More than COP Tourism: Being Useful for Climate Policy
This Friday, I begin traveling east to Dubai, one of an estimated 70,000 people who will be at COP28 for all or some of the 16 days of the meeting. My first trip to a UN climate conference was in 2009, which felt like an experiment. I wasn’t sure if I was going to do anything helpful at Copenhagen’s COP15. I had a close relative pass away at the beginning of the COP and I chose to stay at the meeting rather than return home for the funeral. For my family, I remember COP15 with deep regret.
Perhaps because of that death and the seriousness of the choice to stay, I also invested a lot into the meeting. Even at my first COP, I was very often the only person in a room who had ever worked on or supported an adaptation project or who had some understanding of how climate finance worked in practice.
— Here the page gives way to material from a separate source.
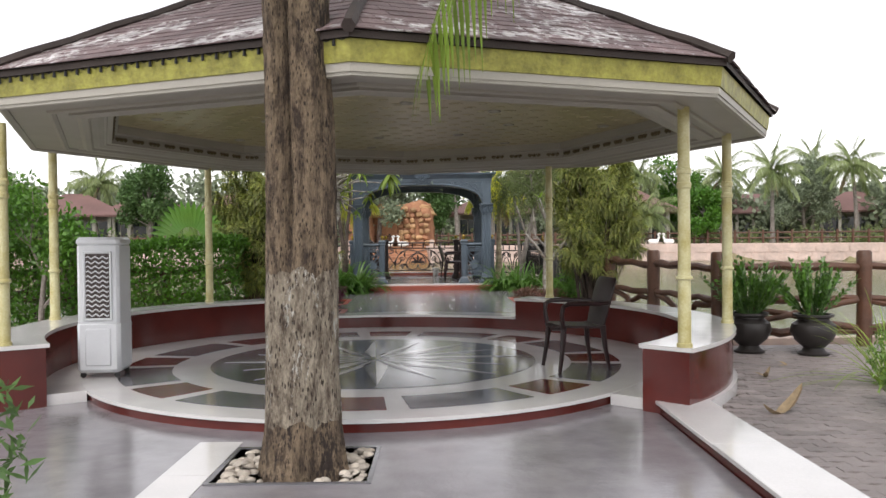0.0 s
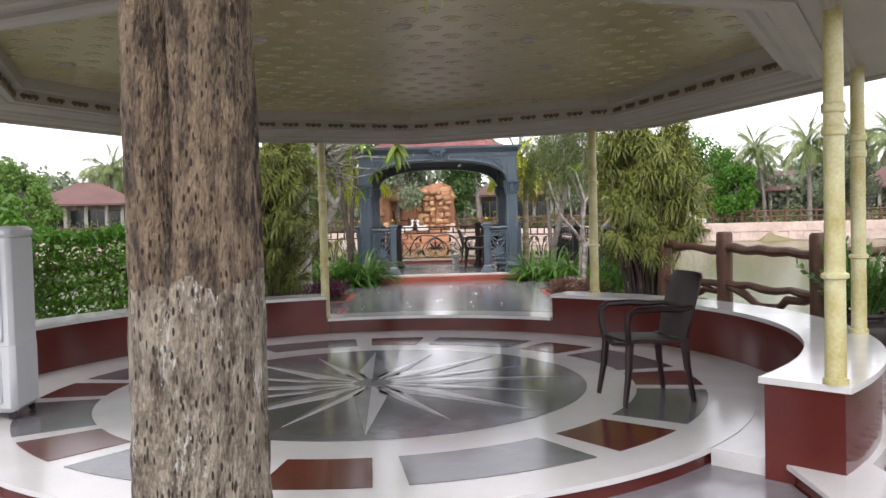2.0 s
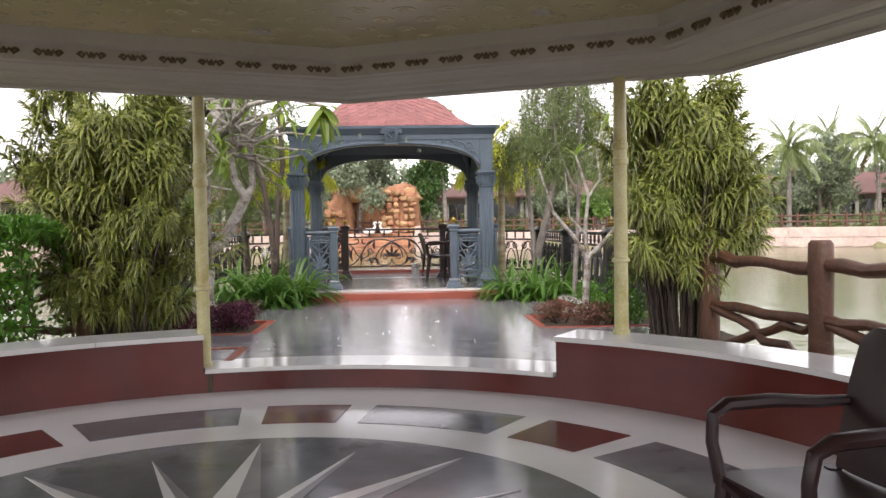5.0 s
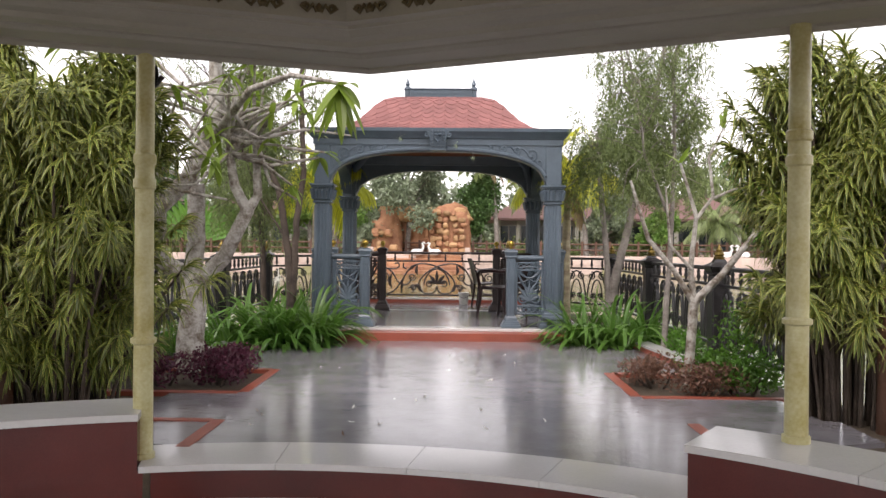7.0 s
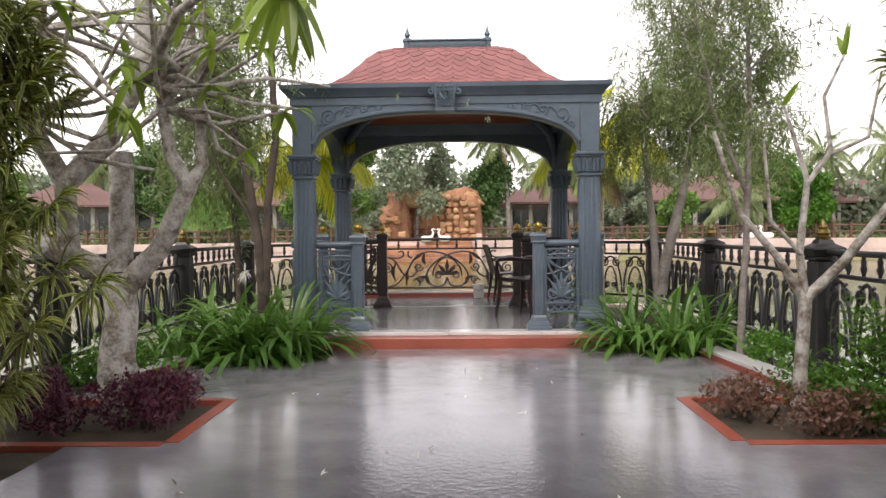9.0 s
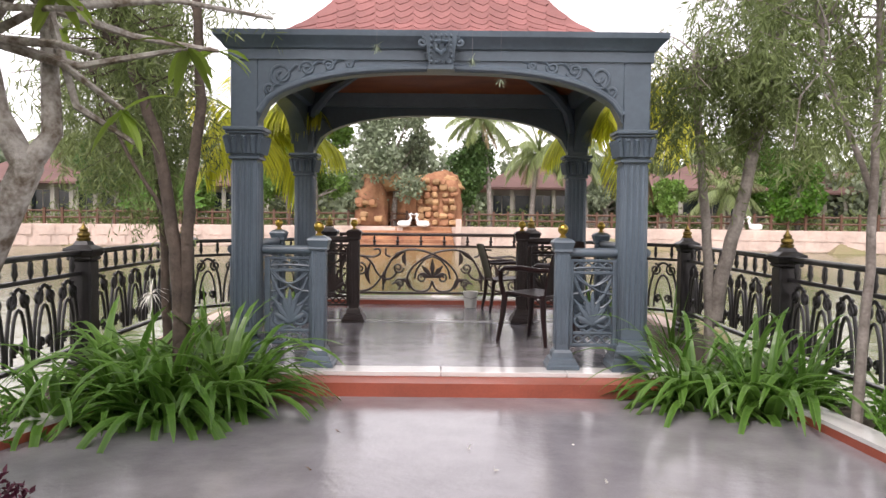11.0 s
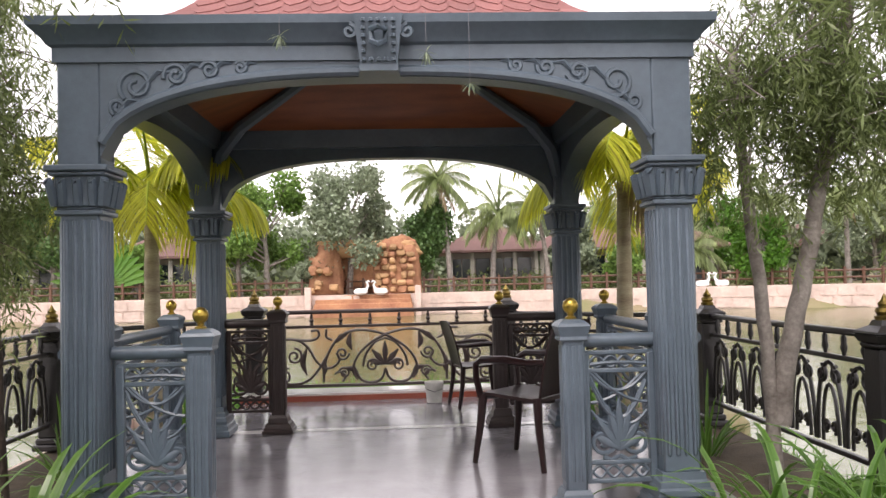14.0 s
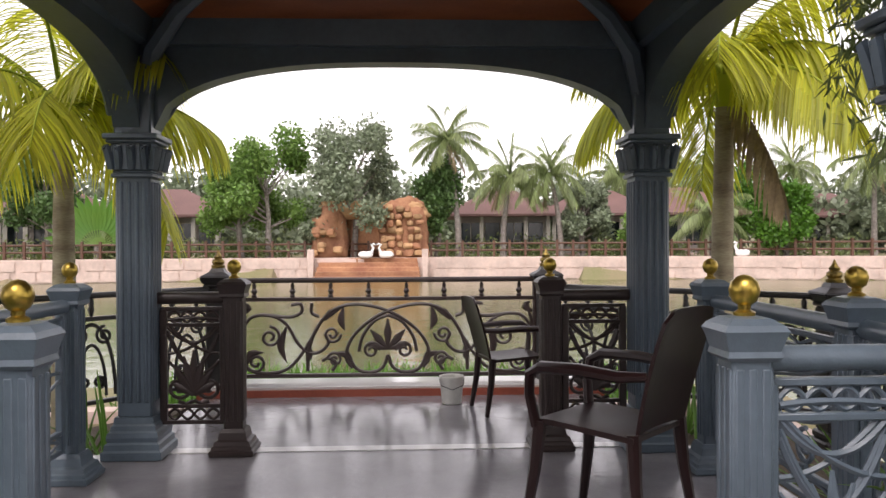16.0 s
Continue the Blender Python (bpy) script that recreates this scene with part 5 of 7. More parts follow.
def dracaena(at, size, stems, r, label, low=0.14):
    """A tall bush of cane stems, with rosettes of striped strap leaves all over its outside."""
    t = thing("dracaena", label, "shrub", Matrix.Translation(at))
    lf = Mesh()
    for k in range(int(stems * 5.6)):
        a, z = r.uniform(0, 2 * math.pi), low + (1 - low) * r.random() ** 0.85
        wide = (0.82 + 0.22 * math.sin(3 * a + z * 6) + 0.16 * math.sin(5 * a - z * 11)) * min(1.0, 0.55 + z * 1.3) * (1.0 if z < 0.8 else 1.0 - 0.9 * (z - 0.8))
        q = r.uniform(0.5, 1.05)
        c = Vector((math.cos(a) * size[0] * wide * q * 0.95, math.sin(a) * size[1] * wide * q * 0.95, size[2] * z * (0.94 + 0.10 * math.sin(2 * a + 1) - 0.04 * q * q)))
        axis = Vector((math.cos(a) * 0.8, math.sin(a) * 0.8, 0.35 + z * 0.8)).normalized()
        if k < stems:
            b = Vector((c.x * 0.45, c.y * 0.45, 0))
            part("cane", Mesh().tube([b, b.lerp(c, 0.55) - Vector((c.x, c.y, 0)) * 0.15, c], [0.015, 0.012, 0.008], 5), M_BARK3, t)
        u = axis.orthogonal().normalized()
        v = axis.cross(u)
        turn, big = r.uniform(0, 6.28), r.uniform(0.8, 1.15)
        for i in range(30):
            b, e = turn + i * 2.39996, radians(78 - 95 * i / 30)
            w = (u * math.cos(b) + v * math.sin(b)) * math.cos(e) + axis * math.sin(e)
            lf.blade(c + axis * (0.07 - 0.005 * i), w, axis, 0.245 * big * r.uniform(0.8, 1.1) * (0.7 + 0.01 * i), 0.023, 1.7, 4, 0.55, 0.14)
    part("leaves", lf, L_DRAC, t, "green strap leaves with creamy yellow margins")
    return t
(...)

I was almost invariably the only scientist in a room, capable of saying if our knowledge affirmed or denied some point. I felt genuinely useful, at least occasionally. And I learned something important: how ungrounded the discussions and negotiations were from how issues were evolving on the ground. I was not a negotiator, but I found that if I was lucky, listened hard, and couched my arguments carefully, I could be useful to negotiators.
What remains even more shocking is that these early patterns often still hold true: not many people who have experience with planning or managing adaptation projects are at COP. Not many people who understand financial flows for climate are present. It seems very strange to me how few people at COP have ever read an NDC (or who can use the term in a sentence) or have ever met a negotiator. Understanding of the science of climate change, much less adaptation science and evidence, is disturbingly low. In the terms of the evolution of medical knowledge over the past two centuries, we still see professionals using leaches and bloodletting, with a tenuous and vague hold on germ theory, when we need to be using MRIs, chemotherapy, and active large-scale public health programs.
I’ve seen other definitions of “useful” play out at COPs too, often driven by unrealistic expectations of what happens at a big climate conference. These meetings have a magnetic quality if you work on climate issues, and FOMO is a serious risk. Protest culture feels less strong than it did a few years ago, but networking, publication launches, and fundraising bring in a lot of people. Increasingly, I see a lot of “COP tourism,” with large numbers breezing in for a few social media posts from an obscure corner of the convention floor. I am not sure if these people hurt anything by being there (beyond hotel room pricing), but they are not helping negotiations.
Climate policy matters, and climate policy has the potential to reshape almost every aspect of our lives in the coming century. I started going to COPs because I hoped to keep the negotiators from making my work on the ground harder. Now I go because I think they can help make my work easier.
What’s useful at a COP in 2023? Here are a few ideas:
- Measuring resilience accurately and effectively. If COP28 can create a good framework for a global goal on adaptation (GGA), we will have also defined resilience as something we can evaluate and align across funders, programs, and institutions. GGA may be the hardest, most important, and least-reported issue for COP23 to watch out for.
- Keeping Loss and Damage (L&D) and Adaptation Finance as reinforcing, convergent areas of policy. L&D is very contentious and already shows early signs of pulling money and other resources from adaptation. L&D is like a bandaid or a tourniquet for groups severely afflicted by climate impacts, but L&D is not necessarily adaptation. It’s compensation, not preparation. And the donor countries more likely to segment L&D funds from existing adaptation funds rather than add more money — one pie with thinner slices instead of a second pie.
- Investing in the second round of NDCs. Many countries will initiate the process of planning their next set of NDC commitments at this COP. I am hoping we see more ambition and coherence.
You will probably note that I did not mention water in this list. Water is central to all three of these concepts, but _telling_ negotiators that water is important seems less useful than _showing_ them how water helps them meet these goals. Examples include:
- Measuring how water is shared as a central and dynamic resource across sectors like energy, public health, and cities would be on my short list of GGA targets.
- Targeting L&D funds for disaster prevention rather than only disaster response (or combining prevention and response) is a well established way to align compensation with preparation. This is also the difference between seeing water resources as a hazard and seeing them as a medium for resilience. See previous point!
- Countries will be motivated to invest more in NDCs if they see that the better, more strategic national climate planning processes are leading to more and better funding opportunities. Likewise, companies and cities will be more interested in strong NDCs if they see a pipeline of resources that flows to local levels through national climate plans. Mayors should be all over the COP. I don’t see many mayors.
If you are not going to COP, you might be comforted to know that less actual progress happens there than you might think. Most of the real work for this conference happened over the past year, in much smaller and more targeted meetings. The actual events in the blue zone are mostly about revealing the results of that months of work (or lack of work).
I want water — and the water community — to be helpful at COP. We have a small beachhead at the conference, but it’s not always clear if that beachhead is Normandy or Dunkirk. Showing up as someone who lives in this space rather than as a tourist is important.